** BEGIN **
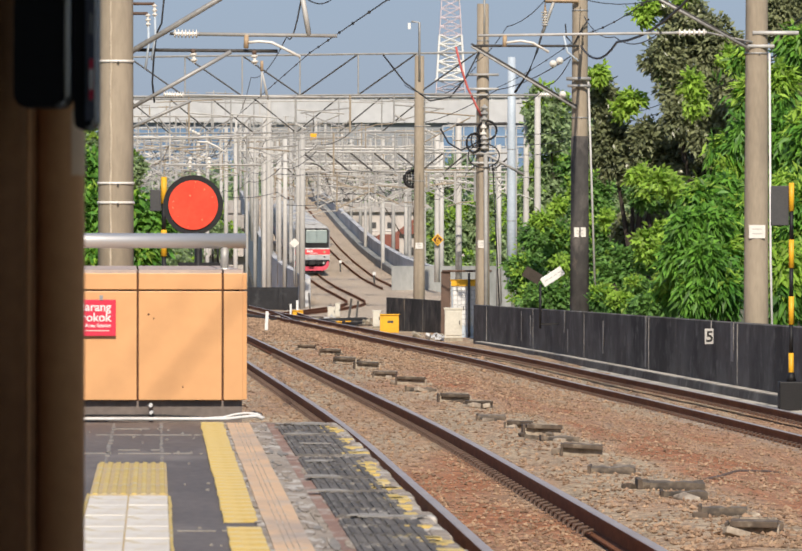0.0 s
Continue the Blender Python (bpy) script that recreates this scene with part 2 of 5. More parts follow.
RUSTARM = mat("rusted_bracket", (0.50, 0.37, 0.24), (0.36, 0.24, 0.14), rough=0.8, scale=4, fine=25)
WIRE = mat("dark_wire", (0.05, 0.05, 0.055), (0.035, 0.035, 0.04), rough=0.6, bump=0)
PORC = mat("white_porcelain", (0.80, 0.76, 0.70), (0.66, 0.62, 0.55), rough=0.3, scale=4, fine=25, bump=0)
WHITE = mat("white_paint", (0.78, 0.77, 0.74), (0.66, 0.65, 0.62), rough=0.5, scale=3, fine=20, bump=0.05)
BEIGE = mat("beige_cabinet_paint", (0.62, 0.585, 0.49), (0.53, 0.50, 0.42), rough=0.5, scale=2, fine=15, stain=(0.40, 0.36, 0.29), stain_at=0.66)
BLUEGREY = mat("blue_grey_paint", (0.52, 0.58, 0.63), (0.42, 0.48, 0.54), rough=0.5, scale=1.5, fine=12)
SAFETY = mat("safety_yellow", (0.80, 0.43, 0.02), (0.68, 0.35, 0.02), rough=0.5, scale=3, fine=20)
BLACK = mat("matt_black", (0.012, 0.011, 0.012), (0.008, 0.007, 0.007), rough=0.6)
GREYPANEL = mat("grey_panel", (0.065, 0.064, 0.064), (0.05, 0.05, 0.05), rough=0.6)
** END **
Stated task. Without the pictures, repeat the listing above exactly.

Output for this task.
0.0 s
Continue the Blender Python (bpy) script that recreates this scene with part 2 of 5. More parts follow.
RUSTARM = mat("rusted_bracket", (0.50, 0.37, 0.24), (0.36, 0.24, 0.14), rough=0.8, scale=4, fine=25)
WIRE = mat("dark_wire", (0.05, 0.05, 0.055), (0.035, 0.035, 0.04), rough=0.6, bump=0)
PORC = mat("white_porcelain", (0.80, 0.76, 0.70), (0.66, 0.62, 0.55), rough=0.3, scale=4, fine=25, bump=0)
WHITE = mat("white_paint", (0.78, 0.77, 0.74), (0.66, 0.65, 0.62), rough=0.5, scale=3, fine=20, bump=0.05)
BEIGE = mat("beige_cabinet_paint", (0.62, 0.585, 0.49), (0.53, 0.50, 0.42), rough=0.5, scale=2, fine=15, stain=(0.40, 0.36, 0.29), stain_at=0.66)
BLUEGREY = mat("blue_grey_paint", (0.52, 0.58, 0.63), (0.42, 0.48, 0.54), rough=0.5, scale=1.5, fine=12)
SAFETY = mat("safety_yellow", (0.80, 0.43, 0.02), (0.68, 0.35, 0.02), rough=0.5, scale=3, fine=20)
BLACK = mat("matt_black", (0.012, 0.011, 0.012), (0.008, 0.007, 0.007), rough=0.6)
GREYPANEL = mat("grey_panel", (0.065, 0.064, 0.064), (0.05, 0.05, 0.05), rough=0.6)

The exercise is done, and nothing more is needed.